PROBLEM TO SOLVE: Wherever "with" appears in a line, copy that line.

INFORMATION SHOWN:
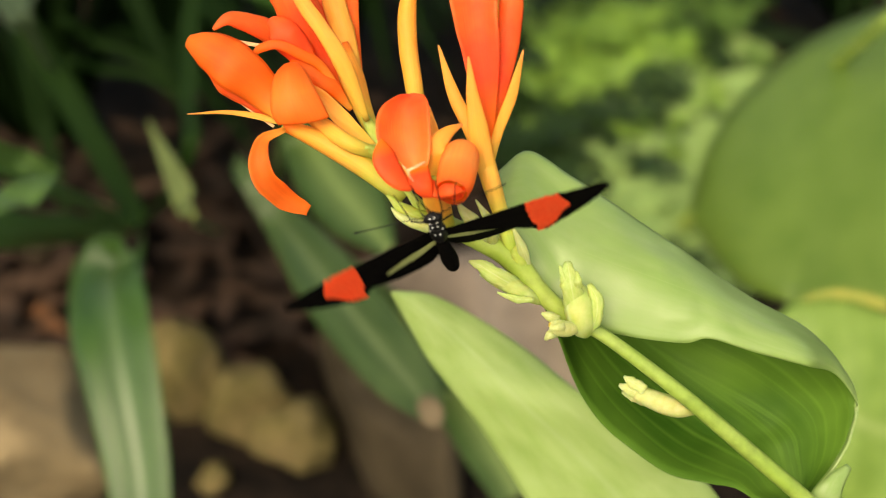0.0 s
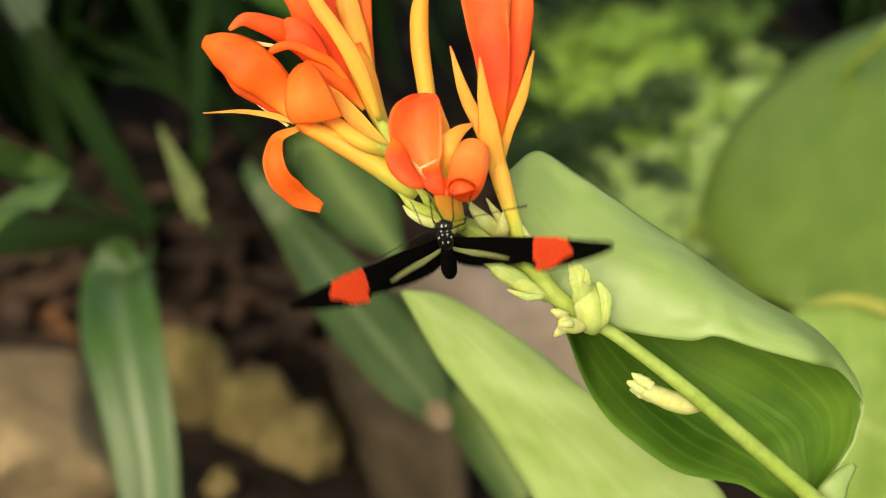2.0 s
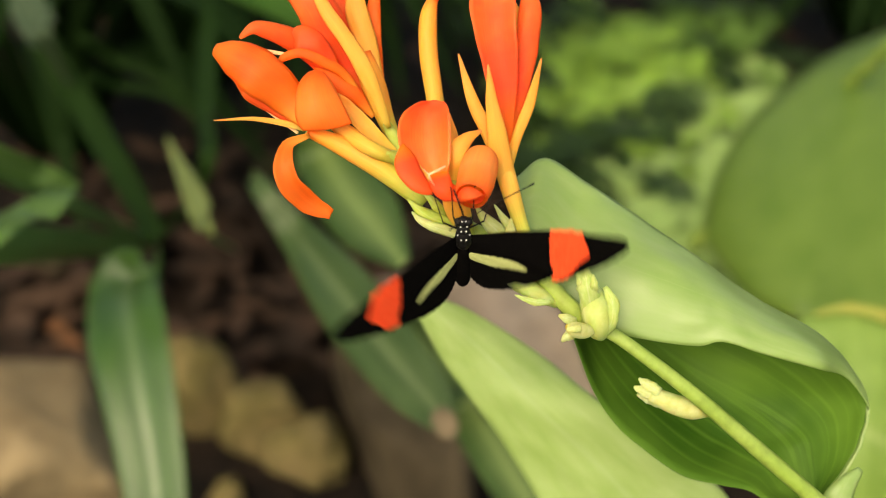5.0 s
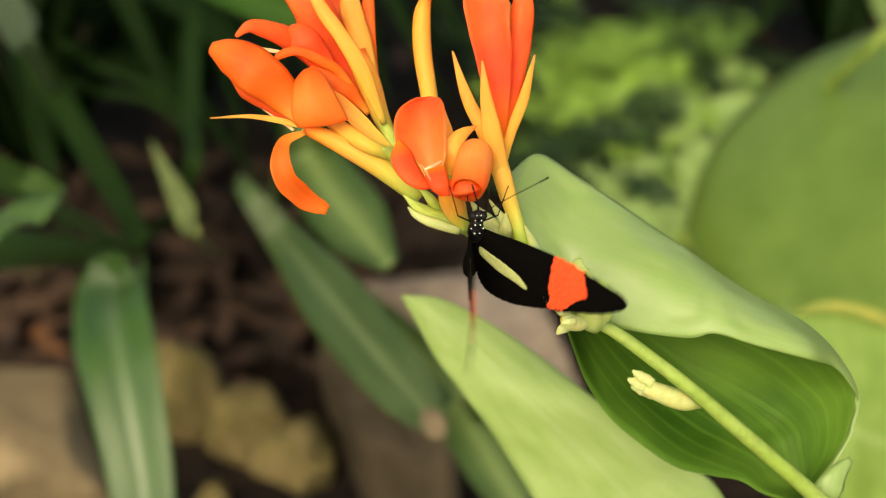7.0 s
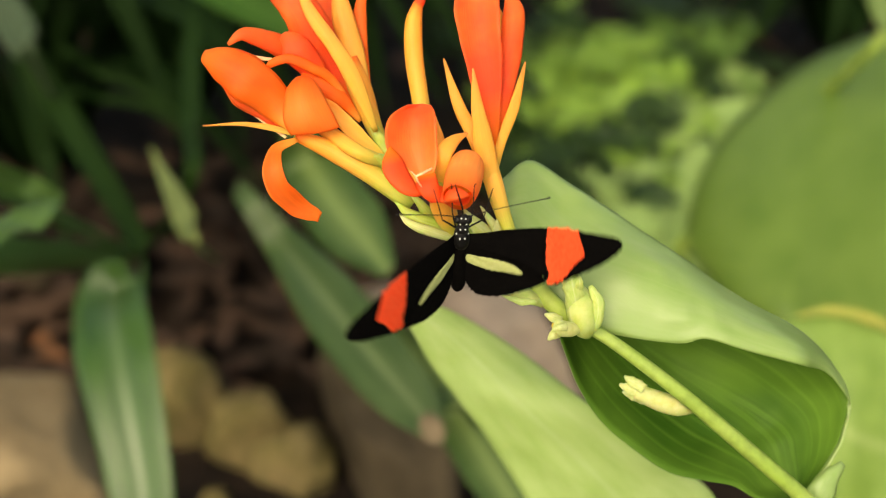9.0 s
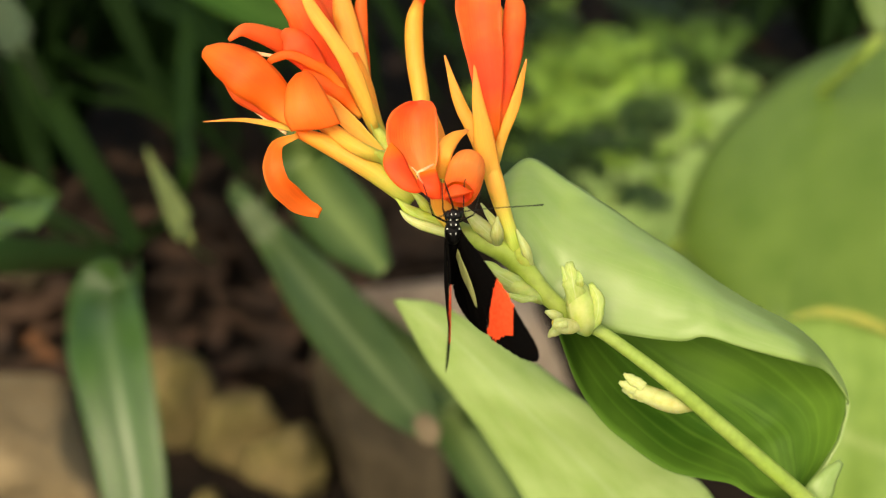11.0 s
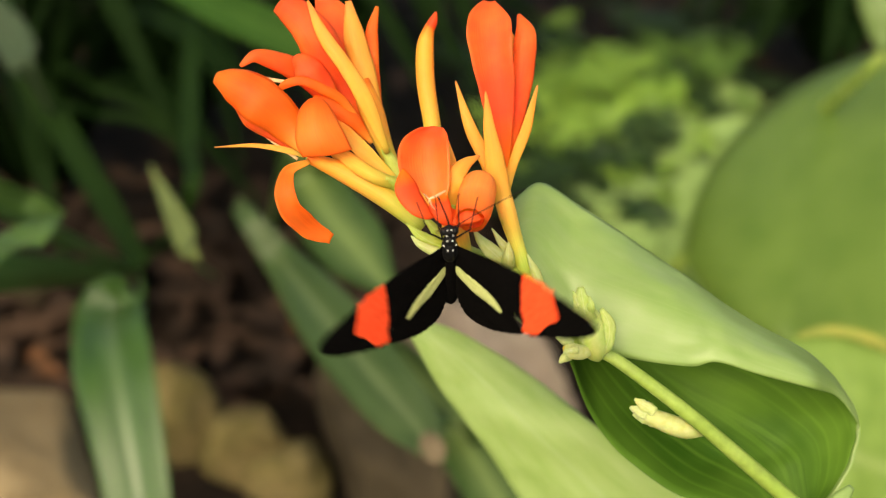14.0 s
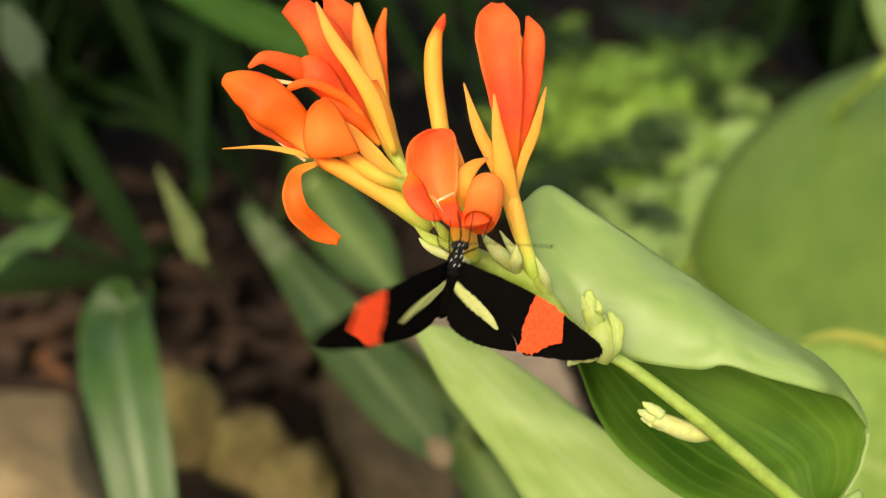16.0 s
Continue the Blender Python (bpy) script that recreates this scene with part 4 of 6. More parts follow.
FORE = [(-6, 6), (30, 6), (60, 8), (97, 7), (136, 3), (176, -8), (206, -20), (236, -31), (254, -38), (265, -47), (269, -58), (263, -70), (247, -82), (225, -93), (198, -101), (169, -110), (146, -116), (124, -94), (90, -62), (50, -40), (20, -26), (-4, -14)]
HIND = [(0, -8), (30, -15), (80, -50), (125, -100), (134, -116), (118, -126), (83, -136), (53, -141), (27, -138), (10, -130), (-2, -115), (-9, -95), (-10, -68), (-8, -30)]
BAND = [(134, 2), (150, 2), (165, -3), (190, -12), (194, -29), (200, -50), (203, -66), (180, -85), (170, -103), (158, -112), (140, -116), (133, -110), (134, -88), (129, -68), (129, -46), (131, -29), (131, -10)]
BAR = [(-7, -43), (-2, -38), (13, -43), (46, -55), (72, -69), (90, -87), (88, -94), (68, -87), (37, -78), (12, -66), (-4, -54)]


def frayed(outline, by, seed):
    """The outline with small uneven teeth, as scales end on a wing."""
    rnd = random.Random(seed)
    out = []
    for (x0, y0), (x1, y1) in zip(outline, outline[1:] + outline[:1]):
        out.append((x0, y0))
        out += [(x0 + (x1 - x0) * f + rnd.uniform(-by, by), y0 + (y1 - y0) * f + rnd.uniform(-by, by)) for f in (0.25, 0.5, 0.75)]
    return out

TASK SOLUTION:
Continue the Blender Python (bpy) script that recreates this scene with part 4 of 6. More parts follow.
    """The outline with small uneven teeth, as scales end on a wing."""